All over the world, banks are saddled with cybersecurity issues. Banks who haven’t tightened up their security systems are endangered by such external shocks. All banks have a role to play in fighting against cybercrime. There should be a common understanding that the foundation for the very existence of these banks lies in the deposits customers have entrusted to them. It is therefore imperative that collectively, banks invest in technology and upgrade their security controls.
For example, banks which are not International Organisation for Standardisation (ISO)-certified must push to receive such certifications and maintain trust in the financial system. Banks must continue funding the likes of the National Banking College to continue training and education to ensure that commemorations such as Cybersecurity and Awareness Month don’t become just talk-shops, but rather fulfilled seminars with impactful outcomes.
Furthermore, the risks involved in corresponding services either through Trade Services or Cash Management (Vostro or Nostro accounts) continue to be heightened. Most offshore banks are shying away from United States dollar, Great Britain pound and euro clearing services from developing countries. This is due to the fact that some banks in Ghana have weak Compliance frameworks, Sanctions screening, Anti-money Laundering and non-conformance to various international operating standards, such as Dodd Frank, FATCA and Wolfsburg etc. In as much as I admit that some foreign banks have met some of these standards, amidst the competition, they must provide thought-leadership aimed at building benchmark strength.

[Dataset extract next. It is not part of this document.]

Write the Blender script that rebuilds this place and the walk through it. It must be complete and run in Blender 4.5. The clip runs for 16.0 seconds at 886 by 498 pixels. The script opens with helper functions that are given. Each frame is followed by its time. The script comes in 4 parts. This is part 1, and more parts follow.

In summary, the competition in Ghana will always get keener with smaller banks trying to improve their bottom-line to catch up with so-called bigger banks. However, it is equally important to acknowledge the importance of collaboration in various spheres of doing business. Economic growth is a function of well-developed, well-capitalised and stronger financial systems. Banks should avoid working in silos and begin the bigger conversations of how to support each other.